After her husband’s death, father Edward I wasted no time trying to make an advantageous match for Joan of Acre. He finally settled on Amadeus V, Count of Savoy, for his daughter’s next husband. But Joan was having none of that.
Secretly, she had been courted by Ralph de Monthermer, one of her late husband’s squires. Without revealing her attachment, she convinced her father to knight Ralph de Monthermer. Soon thereafter, the couple secretly wed in January 1297 Meanwhile, her father had set the wedding to Amadeus V for 16 March 1297.
Her father, when he learned that Joan intended to wed Ralph de Monthermer, stripped her lands from her, attempting to force her hand. When he learned that he was already too late, Edward I flew into a rage and imprisoned Ralph de Monthermer in Bristol Castle.

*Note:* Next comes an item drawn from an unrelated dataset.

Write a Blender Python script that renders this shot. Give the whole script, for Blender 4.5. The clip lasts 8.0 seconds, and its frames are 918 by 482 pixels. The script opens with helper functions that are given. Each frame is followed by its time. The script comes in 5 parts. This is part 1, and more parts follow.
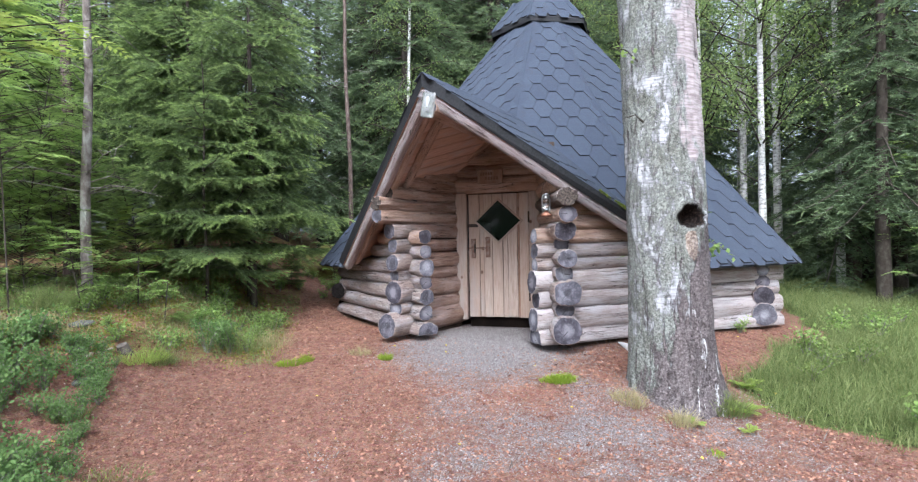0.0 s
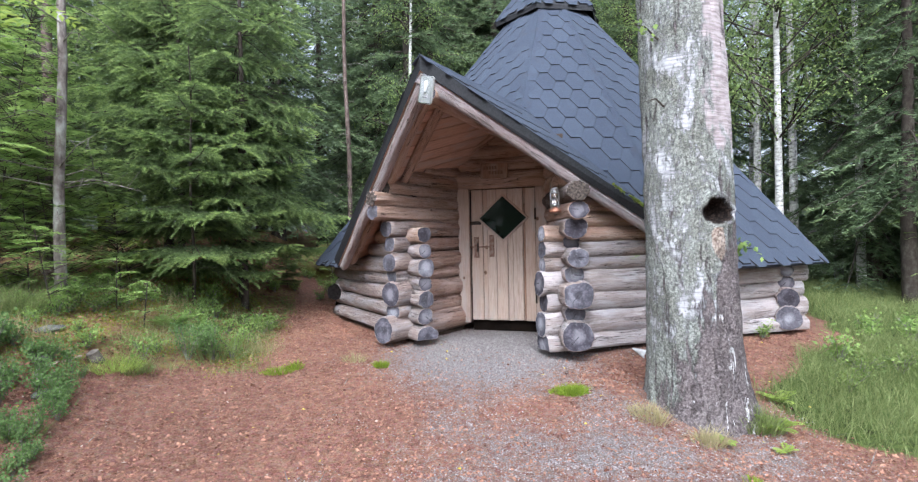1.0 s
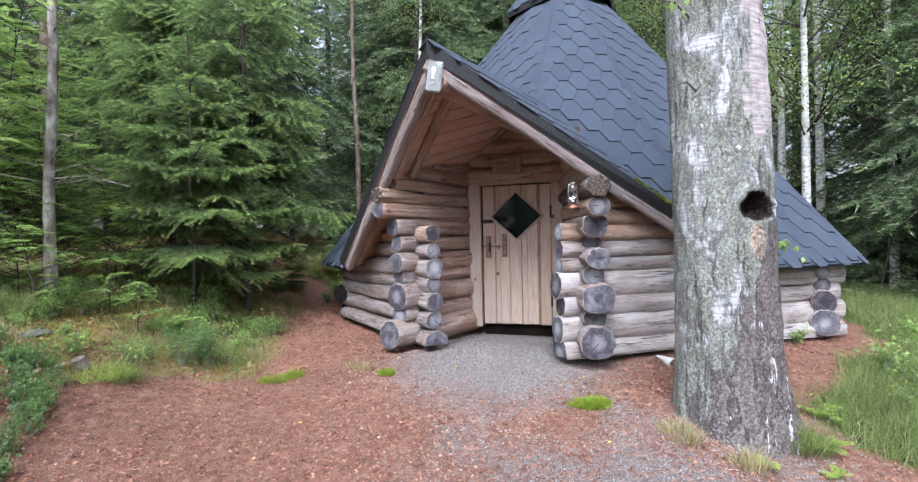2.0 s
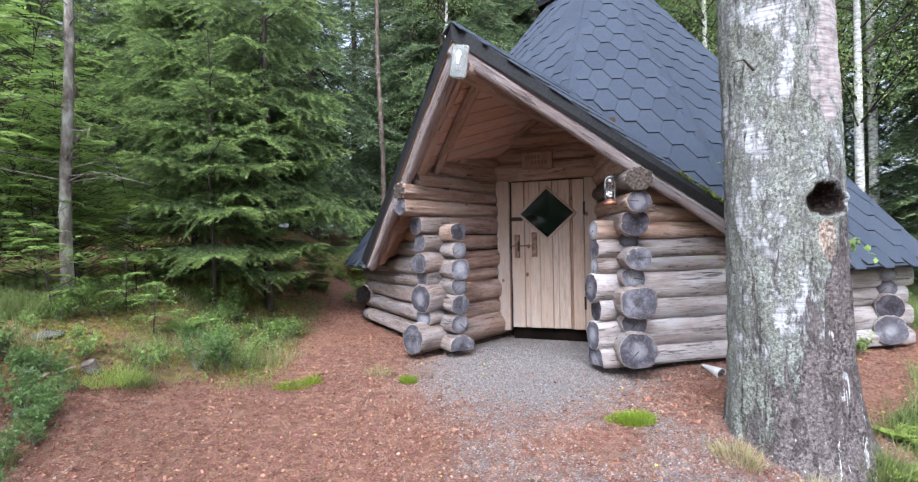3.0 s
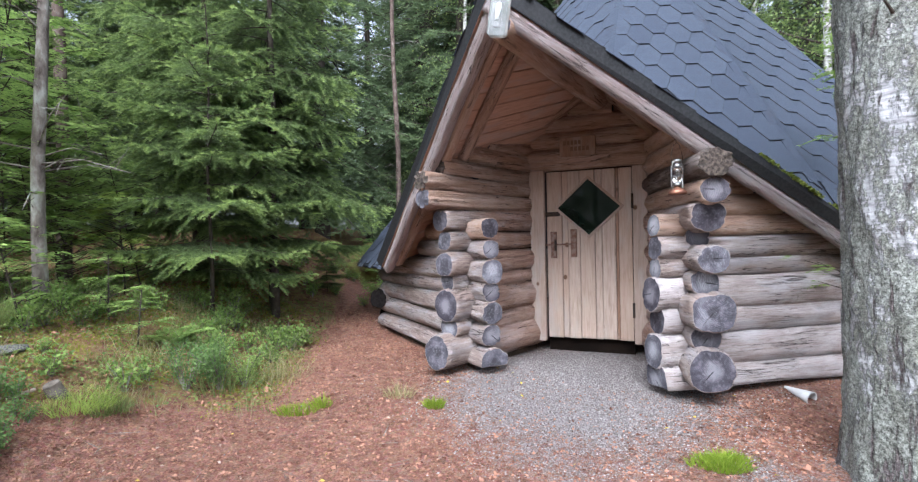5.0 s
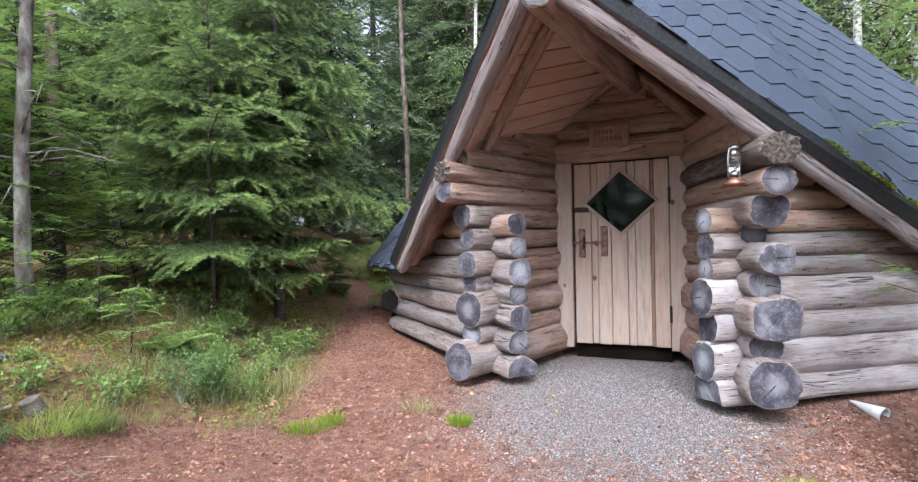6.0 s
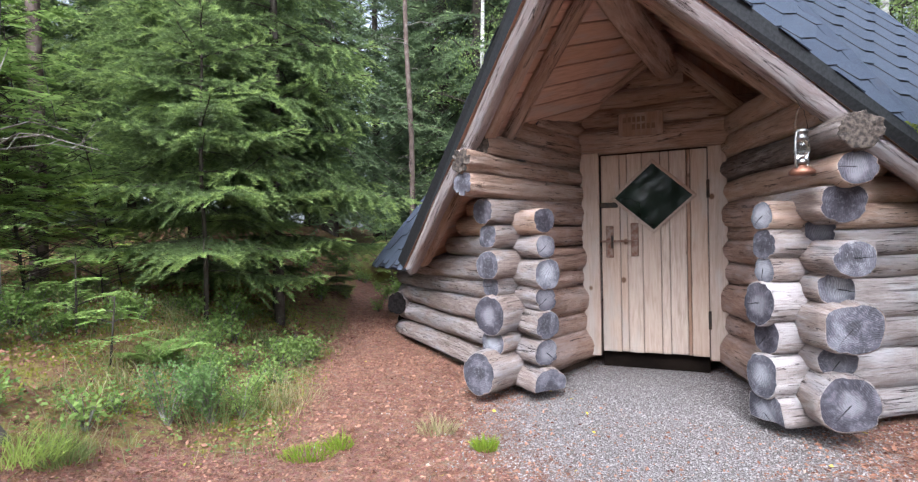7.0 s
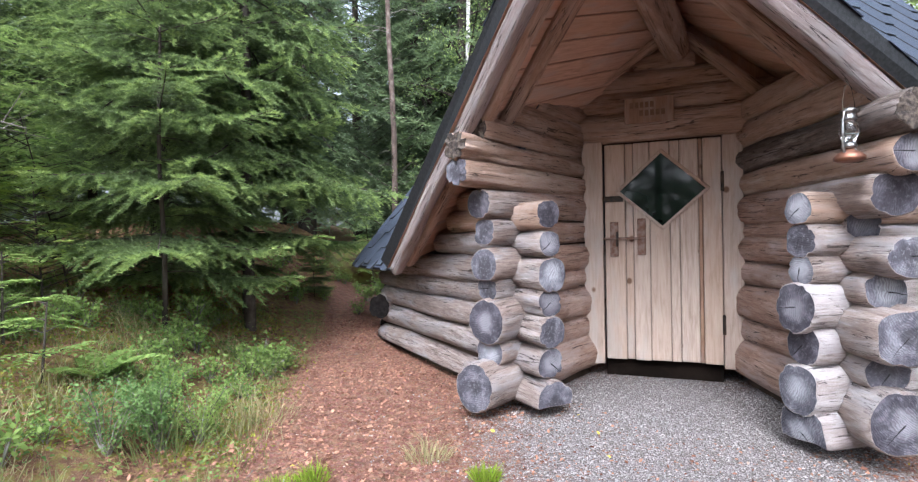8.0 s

At some point, Joan of Acre, pregnant with her second husband’s child supposedly said:
“It is not considered ignominious, nor disgraceful, for a great earl to take a poor and mean woman to wife; neither, on the other hand, is it worthy of blame, or too difficult a thing for a countess to promote to honor a gallant youth.”
Whether it was her words or the impending child or a combination of both, Edward I relented, approving the marriage on 2 August 1297, and releasing Ralph de Monthermer from prison. Daughter Mary de Monthermer was born a few months later in October 1297.
Two years later, in 1299, Edward I remarried; his second wife was Margaret de France, daughter of Philip III de France and Marie de Brabant. (She was my 22nd great-grandmother.) That same year, Joan and Ralph were blessed with another daughter, Joan de Monthermer.
A couple of years later, on 5 August 1301, Joan’s half-brother, Edmund of Woodstock (my 21st great-grandfather), was welcomed to the family.
At the time of her half-brother’s birth, Joan of Acre was pregnant with her third child by Ralph de Monthermer. On 4 October 1301, in Stoke, Wiltshire, England, son Thomas de Monthermer was born.
The couple’s final child, son Edward de Monthermer came along in 1304. Joan was 33 years old at the time.
Sadly, on 7 April 1307, Joan gave birth to a stillborn child, who was buried, nameless, in nearby Clare Priory.
Sadly, Joan never recovered from childbirth, and a little over two weeks later, on 23 April 1307, Joan of Acre died in Clare Manor, Suffolk, England. She was only 35 years old. She was interred with her baby.